Michigan — June 22, 2015 at 8:39 am

Oil in the Water: Once it’s black and blue, it’s too late

by

I’m adding my voice to the chorus of those who call for Governor Snyder and the legislature to protect the Great Lakes as required by law and as demanded in Liz Kirkwood’s excellent op-ed in The Detroit News this week.

Kirkwood’s study group, For Love of Water (FLOW), delivered compelling arguments that Enbridge Oil’s 62 year-old oil pipeline 5 that carries 23 million gallons of oil a day through the Straits of Mackinac needs to be temporarily shut down and fully inspected. In July, 2014, University of Michigan researchers produced a chilling animation of an oil spill scenario.

Enbridge is still cleaning up the five year-old oil spill in the Kalamazoo River, the largest inland oil spill in U.S. history although you wouldn’t know it because there was surprisingly little outrage shown over it at the time except by those who lived in the affected area. But, instead of keeping a skeptical eye on Enbridge, Michigan’s political leaders appear to be aiding and abetting them in their next disaster with House Bill 4540 that exempts utility pipeline information from FOIA requests. The specious rationale for this bill is that providing information could enable terrorist acts.

This bill might have made sense after 9/11/2001, but no such legislation was introduced until this spring right after activist groups started expressing concerns about the integrity of the pipeline in the Straits.
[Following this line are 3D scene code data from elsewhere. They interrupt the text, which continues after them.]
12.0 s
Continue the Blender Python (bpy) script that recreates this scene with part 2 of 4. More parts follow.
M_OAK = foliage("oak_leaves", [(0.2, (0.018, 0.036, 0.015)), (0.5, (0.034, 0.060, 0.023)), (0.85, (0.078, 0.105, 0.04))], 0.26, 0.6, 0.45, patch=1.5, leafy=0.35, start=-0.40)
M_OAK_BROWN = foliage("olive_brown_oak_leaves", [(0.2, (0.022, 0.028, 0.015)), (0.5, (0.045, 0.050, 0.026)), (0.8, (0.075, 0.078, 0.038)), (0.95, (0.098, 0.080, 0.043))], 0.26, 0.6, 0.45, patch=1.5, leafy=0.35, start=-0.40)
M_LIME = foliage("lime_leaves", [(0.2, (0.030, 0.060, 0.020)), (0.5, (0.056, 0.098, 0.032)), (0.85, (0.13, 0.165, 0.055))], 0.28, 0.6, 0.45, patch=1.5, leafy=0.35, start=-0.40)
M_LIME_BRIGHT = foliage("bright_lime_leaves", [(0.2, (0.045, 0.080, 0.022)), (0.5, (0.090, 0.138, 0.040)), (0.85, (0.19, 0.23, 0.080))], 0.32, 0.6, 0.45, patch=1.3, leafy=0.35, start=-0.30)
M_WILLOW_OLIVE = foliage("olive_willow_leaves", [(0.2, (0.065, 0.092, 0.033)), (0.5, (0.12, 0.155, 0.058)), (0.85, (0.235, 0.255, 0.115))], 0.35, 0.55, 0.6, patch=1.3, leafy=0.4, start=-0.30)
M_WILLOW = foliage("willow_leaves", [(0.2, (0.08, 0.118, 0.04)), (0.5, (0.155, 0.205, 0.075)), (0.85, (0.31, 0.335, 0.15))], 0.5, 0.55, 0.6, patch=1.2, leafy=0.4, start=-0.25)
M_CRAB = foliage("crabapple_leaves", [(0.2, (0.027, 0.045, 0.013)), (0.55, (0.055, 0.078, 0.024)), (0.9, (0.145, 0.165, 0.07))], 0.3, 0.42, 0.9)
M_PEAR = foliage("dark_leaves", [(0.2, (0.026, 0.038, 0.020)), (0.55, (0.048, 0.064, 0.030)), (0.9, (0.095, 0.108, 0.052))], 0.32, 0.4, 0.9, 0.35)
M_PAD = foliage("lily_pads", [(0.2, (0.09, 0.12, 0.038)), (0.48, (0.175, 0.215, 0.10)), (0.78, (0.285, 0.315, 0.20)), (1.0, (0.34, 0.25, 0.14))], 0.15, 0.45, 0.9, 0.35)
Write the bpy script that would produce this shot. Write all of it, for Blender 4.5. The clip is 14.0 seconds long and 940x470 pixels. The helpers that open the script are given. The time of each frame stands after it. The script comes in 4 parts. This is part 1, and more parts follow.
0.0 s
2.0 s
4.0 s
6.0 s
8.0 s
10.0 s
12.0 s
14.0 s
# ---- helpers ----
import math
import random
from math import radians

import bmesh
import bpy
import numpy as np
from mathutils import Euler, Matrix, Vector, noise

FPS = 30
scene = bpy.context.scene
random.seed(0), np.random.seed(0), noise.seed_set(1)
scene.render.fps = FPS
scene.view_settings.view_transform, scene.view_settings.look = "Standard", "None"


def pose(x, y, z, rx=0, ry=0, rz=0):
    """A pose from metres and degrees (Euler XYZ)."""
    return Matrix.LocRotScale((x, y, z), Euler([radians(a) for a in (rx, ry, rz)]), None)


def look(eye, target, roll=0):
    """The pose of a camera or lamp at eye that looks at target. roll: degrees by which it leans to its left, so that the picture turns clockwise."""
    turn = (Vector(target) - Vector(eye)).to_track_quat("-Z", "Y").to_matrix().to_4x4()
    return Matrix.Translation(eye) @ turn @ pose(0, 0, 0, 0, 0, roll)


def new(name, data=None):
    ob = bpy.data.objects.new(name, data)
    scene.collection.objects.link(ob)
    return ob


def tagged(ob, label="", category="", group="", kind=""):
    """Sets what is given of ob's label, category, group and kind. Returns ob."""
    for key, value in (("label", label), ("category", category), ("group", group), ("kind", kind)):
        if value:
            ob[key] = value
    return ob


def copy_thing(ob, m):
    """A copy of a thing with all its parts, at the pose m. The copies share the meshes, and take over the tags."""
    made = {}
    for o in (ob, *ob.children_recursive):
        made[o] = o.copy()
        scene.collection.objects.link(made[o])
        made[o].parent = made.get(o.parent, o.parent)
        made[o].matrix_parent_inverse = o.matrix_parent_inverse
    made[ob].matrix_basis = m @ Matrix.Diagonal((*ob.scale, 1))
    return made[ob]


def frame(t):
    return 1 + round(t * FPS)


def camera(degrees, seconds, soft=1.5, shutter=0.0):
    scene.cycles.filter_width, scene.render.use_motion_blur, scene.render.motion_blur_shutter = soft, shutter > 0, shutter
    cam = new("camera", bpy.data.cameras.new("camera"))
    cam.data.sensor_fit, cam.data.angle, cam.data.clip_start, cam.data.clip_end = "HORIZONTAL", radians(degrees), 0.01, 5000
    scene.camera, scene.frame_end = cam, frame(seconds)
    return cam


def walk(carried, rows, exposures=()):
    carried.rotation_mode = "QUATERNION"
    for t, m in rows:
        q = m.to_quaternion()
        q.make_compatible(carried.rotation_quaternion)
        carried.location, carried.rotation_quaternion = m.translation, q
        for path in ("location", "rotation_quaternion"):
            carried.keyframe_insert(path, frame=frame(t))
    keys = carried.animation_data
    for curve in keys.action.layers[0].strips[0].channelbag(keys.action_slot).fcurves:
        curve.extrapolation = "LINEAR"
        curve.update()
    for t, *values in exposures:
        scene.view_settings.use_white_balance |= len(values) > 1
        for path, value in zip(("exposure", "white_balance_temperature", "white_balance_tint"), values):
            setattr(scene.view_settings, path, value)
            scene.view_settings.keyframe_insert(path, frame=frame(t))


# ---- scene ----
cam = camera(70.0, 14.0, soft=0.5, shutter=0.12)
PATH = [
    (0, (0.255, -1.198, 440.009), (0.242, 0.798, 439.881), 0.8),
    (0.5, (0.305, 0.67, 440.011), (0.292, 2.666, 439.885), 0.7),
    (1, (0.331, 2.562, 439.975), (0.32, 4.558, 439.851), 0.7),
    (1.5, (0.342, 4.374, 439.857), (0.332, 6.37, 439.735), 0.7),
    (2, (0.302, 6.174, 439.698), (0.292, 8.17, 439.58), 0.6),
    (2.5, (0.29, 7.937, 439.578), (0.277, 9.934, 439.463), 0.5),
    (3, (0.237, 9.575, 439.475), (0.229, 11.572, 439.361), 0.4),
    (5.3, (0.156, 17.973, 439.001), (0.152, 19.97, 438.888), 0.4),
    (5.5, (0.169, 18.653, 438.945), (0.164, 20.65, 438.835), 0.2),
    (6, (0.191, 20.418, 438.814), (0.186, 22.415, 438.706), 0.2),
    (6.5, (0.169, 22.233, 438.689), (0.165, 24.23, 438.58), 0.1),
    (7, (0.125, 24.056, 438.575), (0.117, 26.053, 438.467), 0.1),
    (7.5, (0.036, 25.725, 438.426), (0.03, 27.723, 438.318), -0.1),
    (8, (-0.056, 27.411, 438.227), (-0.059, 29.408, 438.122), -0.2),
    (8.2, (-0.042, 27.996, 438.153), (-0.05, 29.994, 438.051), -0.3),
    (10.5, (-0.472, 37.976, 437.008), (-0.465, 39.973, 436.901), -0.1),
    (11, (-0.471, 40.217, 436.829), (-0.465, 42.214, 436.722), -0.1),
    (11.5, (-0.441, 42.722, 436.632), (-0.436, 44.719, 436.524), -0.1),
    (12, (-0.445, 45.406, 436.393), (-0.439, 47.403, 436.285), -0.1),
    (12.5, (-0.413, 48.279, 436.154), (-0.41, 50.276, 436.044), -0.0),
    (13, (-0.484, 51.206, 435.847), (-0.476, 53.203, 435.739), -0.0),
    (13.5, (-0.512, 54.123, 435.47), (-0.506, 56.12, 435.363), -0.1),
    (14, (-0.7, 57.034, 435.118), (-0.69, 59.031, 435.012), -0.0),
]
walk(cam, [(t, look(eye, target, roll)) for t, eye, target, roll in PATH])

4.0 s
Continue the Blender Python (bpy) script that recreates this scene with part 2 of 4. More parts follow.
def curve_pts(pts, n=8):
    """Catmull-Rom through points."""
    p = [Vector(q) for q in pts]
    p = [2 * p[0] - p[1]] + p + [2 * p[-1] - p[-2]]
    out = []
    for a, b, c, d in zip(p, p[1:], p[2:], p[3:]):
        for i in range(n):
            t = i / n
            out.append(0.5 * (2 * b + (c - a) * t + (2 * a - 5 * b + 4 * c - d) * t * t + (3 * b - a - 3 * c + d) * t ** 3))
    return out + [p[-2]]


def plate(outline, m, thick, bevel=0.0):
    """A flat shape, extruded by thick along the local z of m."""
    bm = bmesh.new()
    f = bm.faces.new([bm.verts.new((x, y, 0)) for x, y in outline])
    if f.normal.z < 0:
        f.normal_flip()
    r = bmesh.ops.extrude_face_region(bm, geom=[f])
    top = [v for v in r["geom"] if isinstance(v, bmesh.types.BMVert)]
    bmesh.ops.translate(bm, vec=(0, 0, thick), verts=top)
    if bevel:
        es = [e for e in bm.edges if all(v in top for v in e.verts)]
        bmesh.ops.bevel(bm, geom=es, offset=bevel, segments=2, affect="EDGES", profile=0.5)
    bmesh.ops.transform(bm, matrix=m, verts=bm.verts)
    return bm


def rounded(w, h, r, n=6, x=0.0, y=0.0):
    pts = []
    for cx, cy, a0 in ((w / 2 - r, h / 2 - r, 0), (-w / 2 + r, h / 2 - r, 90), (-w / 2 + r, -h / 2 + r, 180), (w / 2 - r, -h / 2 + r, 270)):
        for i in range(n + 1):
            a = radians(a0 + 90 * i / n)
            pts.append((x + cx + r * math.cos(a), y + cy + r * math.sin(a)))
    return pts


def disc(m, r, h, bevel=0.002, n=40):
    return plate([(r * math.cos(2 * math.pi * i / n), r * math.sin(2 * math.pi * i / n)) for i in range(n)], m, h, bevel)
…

Now it appears the GOP has scrambled to protect the oil industry from the prying eyes of those who know water is more important than oil and from those communities who might want to develop contingency plans for dealing with a spill.

It’s heartening to know that activists concerned about the Great Lakes got the Governor’s attention at the recent annual Mackinac Island Policy Confab by carrying their message outside the Grand Hotel as esteemed guests arrived, and that three activists got into the opening session and interrupted the Governor’s rosy welcome to the affair, thereby exposing another chink in his political armor and putting him on notice that something substantive must be done.

A day after the Kalamazoo spill in 2010, I met and spoke with Rick Snyder who was in Dearborn campaigning for governor and I asked him how he’d respond to such an event as governor. He said he wasn’t aware of the event and needed to know more about it. He had no general answer about responding to any kind of disaster. Unfortunately that may still be the case even though that’s one of his key responsibilities as governor. If Snyder wants to cast himself as a leader, he should take the proactive step of requiring a full inspection and certified update on Enbridge’s maintenance of the pipeline, performed at Enbridge’s expense, including underwater photos of a representative number of pipe joints. If he neglects to do this and the pipeline blows, the railing of responsible activists will pale in comparison to what he will get from the business community and the entire electorate. And that House Bill to hide information in an effort to toady up to the utilities and give them cover should be called out for what it is.